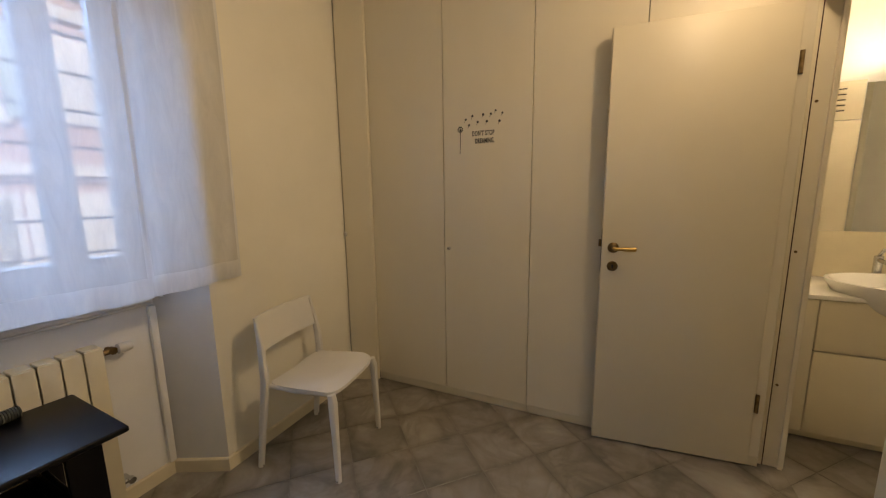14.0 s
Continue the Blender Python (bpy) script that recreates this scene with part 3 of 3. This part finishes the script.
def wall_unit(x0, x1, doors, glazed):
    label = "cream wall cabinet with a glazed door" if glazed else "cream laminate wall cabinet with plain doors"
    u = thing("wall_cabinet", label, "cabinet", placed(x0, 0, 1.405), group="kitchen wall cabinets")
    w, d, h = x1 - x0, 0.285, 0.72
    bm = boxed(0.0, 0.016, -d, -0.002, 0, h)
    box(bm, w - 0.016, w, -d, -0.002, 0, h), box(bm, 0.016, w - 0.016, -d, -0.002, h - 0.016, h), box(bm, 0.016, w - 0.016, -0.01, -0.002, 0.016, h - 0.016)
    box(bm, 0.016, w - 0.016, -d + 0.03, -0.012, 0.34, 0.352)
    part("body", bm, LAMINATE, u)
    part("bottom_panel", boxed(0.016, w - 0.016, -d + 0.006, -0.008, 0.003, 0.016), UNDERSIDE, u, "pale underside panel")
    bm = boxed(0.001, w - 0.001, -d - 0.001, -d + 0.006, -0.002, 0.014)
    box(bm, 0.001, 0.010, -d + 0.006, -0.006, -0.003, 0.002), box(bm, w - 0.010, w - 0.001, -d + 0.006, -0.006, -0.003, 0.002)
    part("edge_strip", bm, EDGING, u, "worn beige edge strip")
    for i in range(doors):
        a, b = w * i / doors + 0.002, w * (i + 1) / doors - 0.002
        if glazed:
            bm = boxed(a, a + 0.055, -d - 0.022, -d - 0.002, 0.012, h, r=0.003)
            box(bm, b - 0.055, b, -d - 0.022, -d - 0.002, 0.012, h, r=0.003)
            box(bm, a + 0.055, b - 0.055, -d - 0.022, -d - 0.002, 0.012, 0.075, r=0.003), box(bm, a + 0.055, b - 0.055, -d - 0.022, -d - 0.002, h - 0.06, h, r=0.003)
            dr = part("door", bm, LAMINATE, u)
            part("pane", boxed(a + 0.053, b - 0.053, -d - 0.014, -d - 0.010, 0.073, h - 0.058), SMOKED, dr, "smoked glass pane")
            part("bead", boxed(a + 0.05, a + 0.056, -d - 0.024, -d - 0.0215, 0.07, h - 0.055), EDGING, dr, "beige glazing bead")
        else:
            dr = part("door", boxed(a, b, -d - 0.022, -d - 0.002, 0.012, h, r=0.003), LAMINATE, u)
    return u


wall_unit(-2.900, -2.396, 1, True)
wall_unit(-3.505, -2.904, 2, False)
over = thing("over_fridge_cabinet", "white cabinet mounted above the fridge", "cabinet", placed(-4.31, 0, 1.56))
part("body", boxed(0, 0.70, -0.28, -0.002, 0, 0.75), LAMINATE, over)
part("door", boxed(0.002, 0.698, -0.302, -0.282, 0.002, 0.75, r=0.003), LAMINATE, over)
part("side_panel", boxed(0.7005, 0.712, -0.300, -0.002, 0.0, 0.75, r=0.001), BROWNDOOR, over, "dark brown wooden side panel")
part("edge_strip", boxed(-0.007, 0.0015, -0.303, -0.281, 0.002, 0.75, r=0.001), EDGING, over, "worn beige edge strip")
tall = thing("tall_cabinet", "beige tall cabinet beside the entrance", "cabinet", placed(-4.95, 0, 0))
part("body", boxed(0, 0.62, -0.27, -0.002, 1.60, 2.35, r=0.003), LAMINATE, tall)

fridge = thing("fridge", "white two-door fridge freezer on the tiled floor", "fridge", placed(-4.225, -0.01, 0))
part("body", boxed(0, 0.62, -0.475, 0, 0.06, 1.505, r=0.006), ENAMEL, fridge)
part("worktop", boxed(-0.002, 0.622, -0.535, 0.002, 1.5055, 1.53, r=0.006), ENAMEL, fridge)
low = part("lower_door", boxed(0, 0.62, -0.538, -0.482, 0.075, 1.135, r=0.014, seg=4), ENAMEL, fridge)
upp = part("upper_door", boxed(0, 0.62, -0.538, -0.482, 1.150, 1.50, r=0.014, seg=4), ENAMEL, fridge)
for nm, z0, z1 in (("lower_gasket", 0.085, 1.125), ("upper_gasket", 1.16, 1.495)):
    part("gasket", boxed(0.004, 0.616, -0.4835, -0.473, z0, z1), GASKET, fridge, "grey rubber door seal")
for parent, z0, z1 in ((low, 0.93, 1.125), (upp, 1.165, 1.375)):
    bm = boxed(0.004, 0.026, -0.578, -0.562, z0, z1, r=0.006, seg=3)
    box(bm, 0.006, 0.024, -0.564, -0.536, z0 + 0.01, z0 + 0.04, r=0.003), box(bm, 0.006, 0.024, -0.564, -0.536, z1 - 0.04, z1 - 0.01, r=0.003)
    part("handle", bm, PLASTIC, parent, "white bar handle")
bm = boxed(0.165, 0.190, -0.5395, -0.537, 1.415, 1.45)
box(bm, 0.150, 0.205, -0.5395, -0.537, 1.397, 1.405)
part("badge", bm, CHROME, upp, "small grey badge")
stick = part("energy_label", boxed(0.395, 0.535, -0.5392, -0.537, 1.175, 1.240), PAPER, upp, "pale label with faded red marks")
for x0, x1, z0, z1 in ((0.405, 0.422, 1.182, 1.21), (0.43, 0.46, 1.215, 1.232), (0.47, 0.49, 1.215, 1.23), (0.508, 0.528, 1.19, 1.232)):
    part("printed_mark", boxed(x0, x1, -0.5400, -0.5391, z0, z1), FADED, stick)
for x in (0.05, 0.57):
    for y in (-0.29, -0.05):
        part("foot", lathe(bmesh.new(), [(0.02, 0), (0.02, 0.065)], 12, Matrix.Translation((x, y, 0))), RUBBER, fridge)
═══
Directions — Give only the number of lines that include the word "with".

Answer to the problem — 3